As Islamist parties emerge victorious from Arab ballots, some are having second thoughts about the Arab Spring. The widespread concern is that post-dictatorial Middle Eastern states will turn into illiberal democracies rather than liberal ones. And while the threat of illiberal democracy is valid for any late-democratizing country -- just look at Mr. Putin's Russia -- the Middle East bears an additional and unique risk: Islamic law, or the shariah, which might imply corporal punishments for criminals, degradation of women, and persecution of perceived impiety, blasphemy or apostasy.
In the face of this risk, a remedy is often hoped in the power of pragmatism. For example, Egypt's triumphant Freedom and Justice Party, an extension of the Muslim Brotherhood, will ruin the country's tourism industry if it bans alcohol. Incumbent Islamists who will have to deliver to their people will face such challenges, the hope goes, and be forced to soften some of their rigid standards.
Besides pragmatism, however, there is another source that the more progressive Islamists such as Rachid Ghannouchi, the leader of Tunisia's Ennahda, seem willing to utilize for modernizing their future vision: simply a non-literalist approach to the sharia, which will focus on its "intents" rather than the medieval means that were used to serve those intents.
The basis for this non-literal approach goes back to Imam Shatibi, a scholar from the 14th century Muslim Spain. In his magnum opus, Higher Objectives and Intents of Islamic Law, Shatibi studied the whole shariah carefully, and concluded that all its decrees could be rendered to the protection of five fundamental values: Life, religion, property, progeny and reason.
If these intents (maqasid) of Islamic law are taken as its ever-valid content, but the means of these intents are allowed to vary according to time and milieu, as some theologians suggest, then there opens ample ground for reform. Corporal punishments, for example, can be explained as resulting from historical necessity. For instance, in 7th century Arabia, there were neither any correctional facilities nor any bureaucracy to run them. But now we live in a different world.
Or the seemingly misogynistic sayings of Prophet Muhammad, such as his advice that women should not travel alone, can be explained as reasonable precautions in his historical context: In 7th century Arabia, an unprotected woman wandering in the desert would easily fall prey to brigandage. In the modern world, however, both law enforcement and means of travel have improved immensely -- and therefore the Saudi ban on women's driving can be declared absurd.
Islamic history presents examples showing how this non-literalist understanding of the sharia allowed imported adaptations. One exemplary period that I focus on in my book is the late Ottoman Empire, the very seat of the last Islamic caliphate, that rendered most corporal punishments in shariah obsolete, replacing them with fines and prison terms. In the 19th century, Ottoman Islamic scholars explicitly acknowledged "laws should change as times change." They blessed important liberal reforms -- Jews and Christians acquired equal citizenship, laws that banned apostasy were abandoned, and an elected parliament was opened. In the works of Islamic liberals such as Namik Kemal (1840 -1888), whose ideas led the ground for the Ottoman Constitution of 1876, the shariah had turned into a doctrine of God-given "inalienable rights of men" -- a basis for liberty, not a threat to it.

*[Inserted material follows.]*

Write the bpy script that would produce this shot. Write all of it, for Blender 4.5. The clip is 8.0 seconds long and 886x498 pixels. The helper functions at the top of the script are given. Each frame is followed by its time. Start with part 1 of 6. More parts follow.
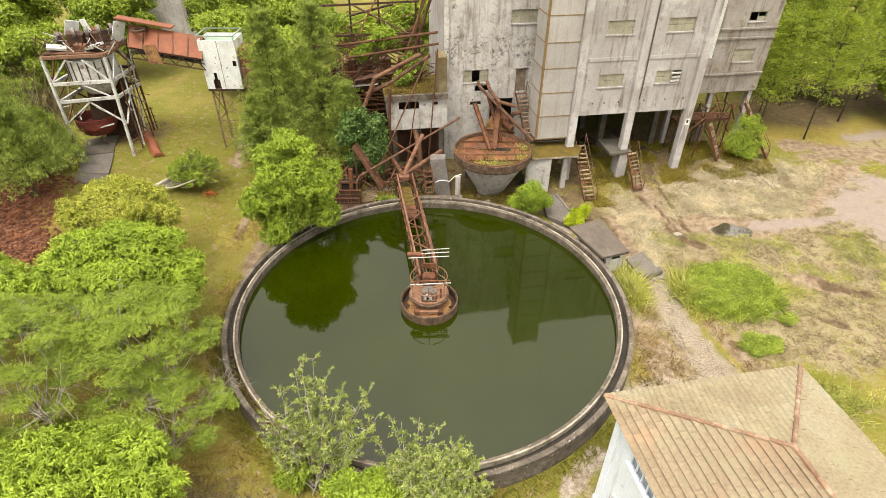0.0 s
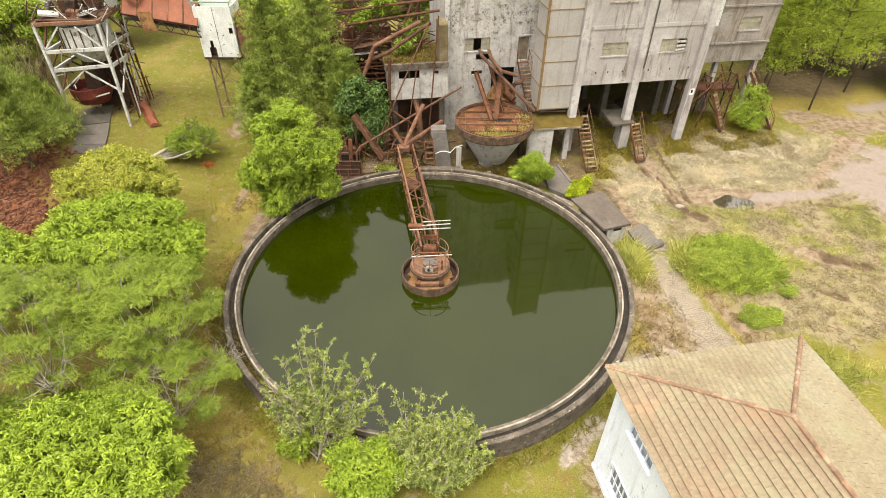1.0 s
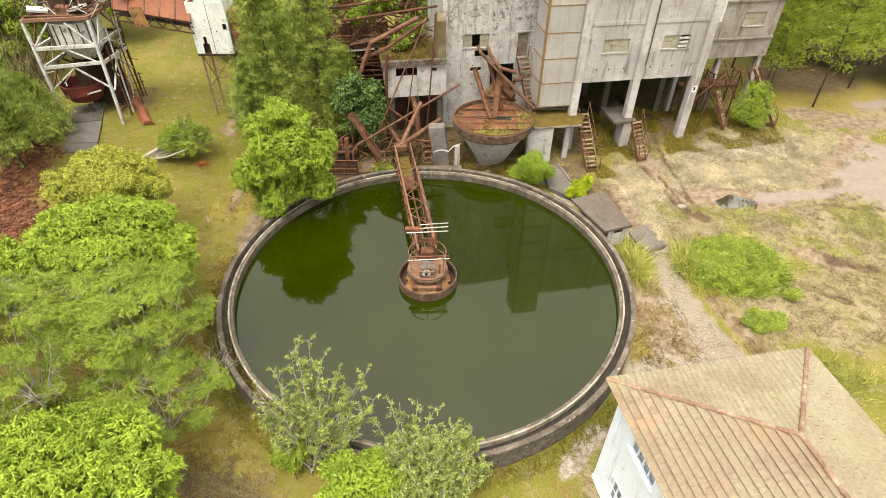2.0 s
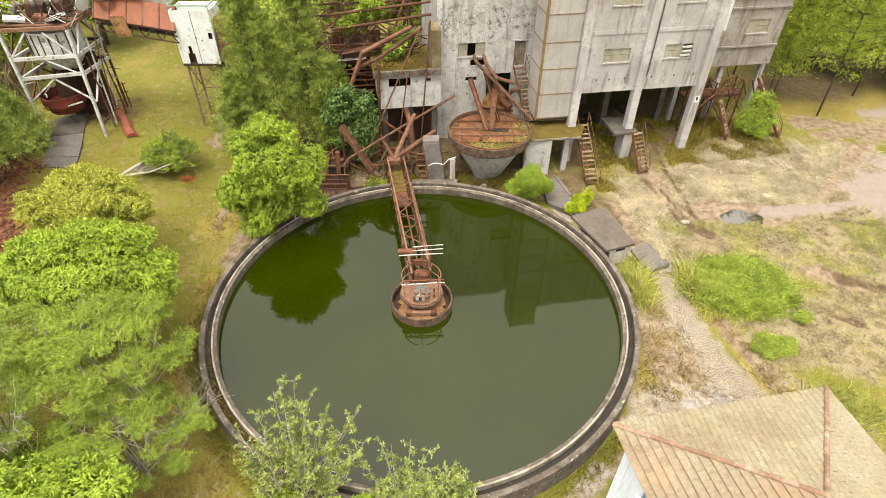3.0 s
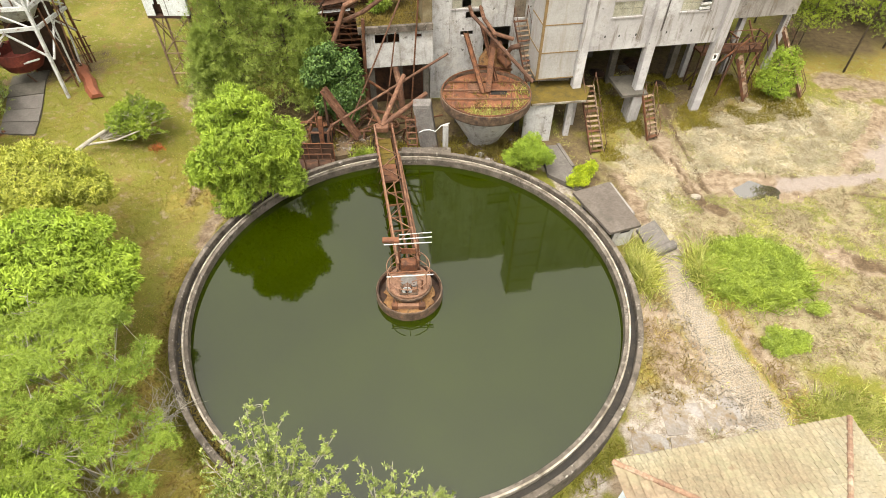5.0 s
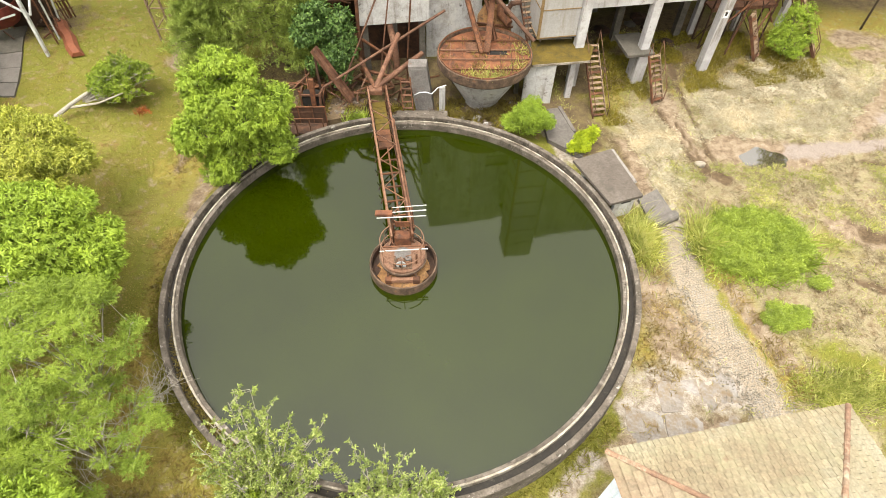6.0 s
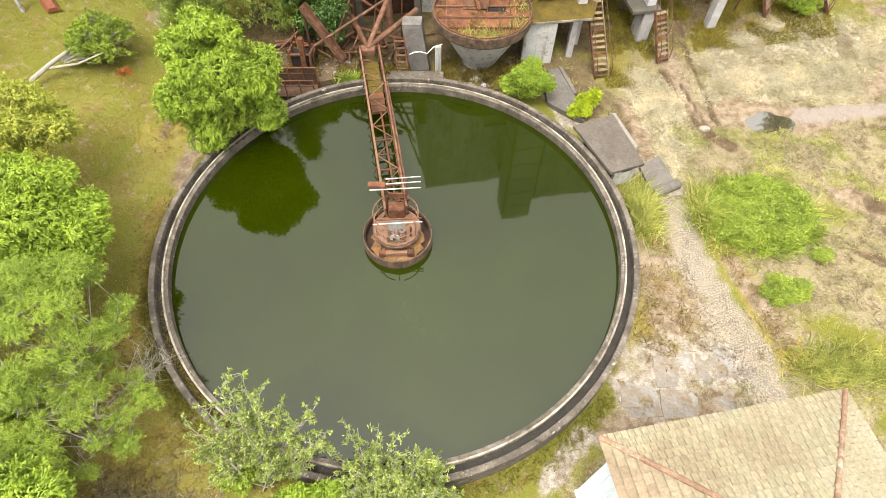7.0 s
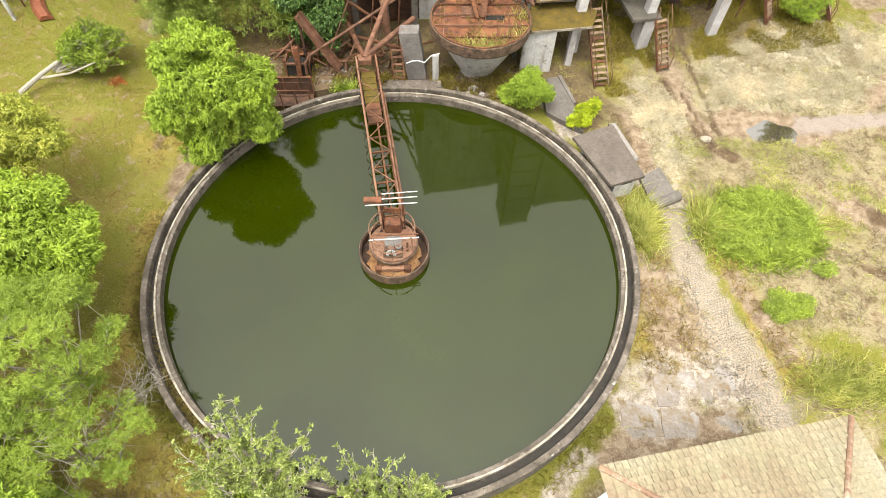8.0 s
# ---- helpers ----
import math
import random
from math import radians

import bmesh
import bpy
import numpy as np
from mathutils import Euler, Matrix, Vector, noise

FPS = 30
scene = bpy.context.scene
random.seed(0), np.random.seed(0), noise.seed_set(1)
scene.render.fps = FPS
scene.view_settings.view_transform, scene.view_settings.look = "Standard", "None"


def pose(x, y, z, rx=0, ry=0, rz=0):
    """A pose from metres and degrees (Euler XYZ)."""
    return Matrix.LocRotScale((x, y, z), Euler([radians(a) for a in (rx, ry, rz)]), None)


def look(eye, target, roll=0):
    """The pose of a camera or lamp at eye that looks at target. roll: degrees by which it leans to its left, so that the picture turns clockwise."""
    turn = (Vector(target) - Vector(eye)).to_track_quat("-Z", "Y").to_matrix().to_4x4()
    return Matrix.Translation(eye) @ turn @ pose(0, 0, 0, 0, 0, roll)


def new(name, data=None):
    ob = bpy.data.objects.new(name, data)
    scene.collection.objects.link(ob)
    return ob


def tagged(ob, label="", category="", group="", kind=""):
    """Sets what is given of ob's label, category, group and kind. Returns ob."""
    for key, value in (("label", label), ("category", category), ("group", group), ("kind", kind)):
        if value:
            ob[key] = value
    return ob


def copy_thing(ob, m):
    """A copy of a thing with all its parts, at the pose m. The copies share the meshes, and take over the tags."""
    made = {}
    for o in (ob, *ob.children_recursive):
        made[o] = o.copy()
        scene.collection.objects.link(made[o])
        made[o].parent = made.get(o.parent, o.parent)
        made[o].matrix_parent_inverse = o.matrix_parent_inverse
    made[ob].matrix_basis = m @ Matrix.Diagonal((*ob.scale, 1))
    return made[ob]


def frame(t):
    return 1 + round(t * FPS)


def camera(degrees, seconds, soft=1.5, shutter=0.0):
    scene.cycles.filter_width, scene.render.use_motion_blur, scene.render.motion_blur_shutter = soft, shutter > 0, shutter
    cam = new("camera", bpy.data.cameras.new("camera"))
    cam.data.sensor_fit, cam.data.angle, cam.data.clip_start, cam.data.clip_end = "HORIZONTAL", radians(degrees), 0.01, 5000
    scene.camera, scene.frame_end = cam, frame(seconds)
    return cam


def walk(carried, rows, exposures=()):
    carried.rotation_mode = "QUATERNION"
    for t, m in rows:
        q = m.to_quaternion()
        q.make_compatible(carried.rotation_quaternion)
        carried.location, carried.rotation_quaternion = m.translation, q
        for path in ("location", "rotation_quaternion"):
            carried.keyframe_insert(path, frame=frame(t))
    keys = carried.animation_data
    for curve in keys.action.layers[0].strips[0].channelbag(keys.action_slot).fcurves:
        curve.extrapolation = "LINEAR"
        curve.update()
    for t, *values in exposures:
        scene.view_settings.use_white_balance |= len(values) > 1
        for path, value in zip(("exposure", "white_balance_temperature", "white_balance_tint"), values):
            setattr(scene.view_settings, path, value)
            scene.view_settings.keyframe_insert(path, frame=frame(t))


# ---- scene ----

However, the post-Ottoman Middle East was drawn into a political and cultural crisis, and Islamist movements emerged with a reactionary zeal. Ultra-literalist Salafis grew into a potent force, and instead of reforming the medieval sharia to adapt to the modern world, they forced the modern world to adapt to the medieval shariah.
These fundamentalists did not realize that their blind literalism could lead them to follow the letter of the law, but betray its intents. For example, the Qur'anic requirement to bring four witnesses to prove an accusation of adultery, whose explicit purpose is to protect women from libel, could turn into a protection for rapists in Pakistan. Or the obsession to separate the sexes could produce ridiculous fatwas in Egypt, such as that a man and woman can work in the same office space only if the woman, in order to establish a maternal relation, breast-feeds the man.
The Western civilization is familiar with a version of this problem from its own canon: The frequent criticism that Jesus brings in the New Testament to the Pharisees, a conservative and literalist Jewish sect of that time, is very relevant. The Pharisees, Jesus noted, were obsessing about the minute details of religious law but leaving undone "the weightier matters of law" such as "justice, and mercy, and faith." "The Sabbath was made for man," Jesus also proclaimed, turning the Pharisee mindset upside down, "and not man for the Sabbath."
The future of freedom in the Islamic civilization partly lies in a similar insight -- that the shariah was made for man, and not man for the shariah. Luckily, the sources that will help nurture that insight are more abundant in Islamic theology and jurisprudence than what is often thought.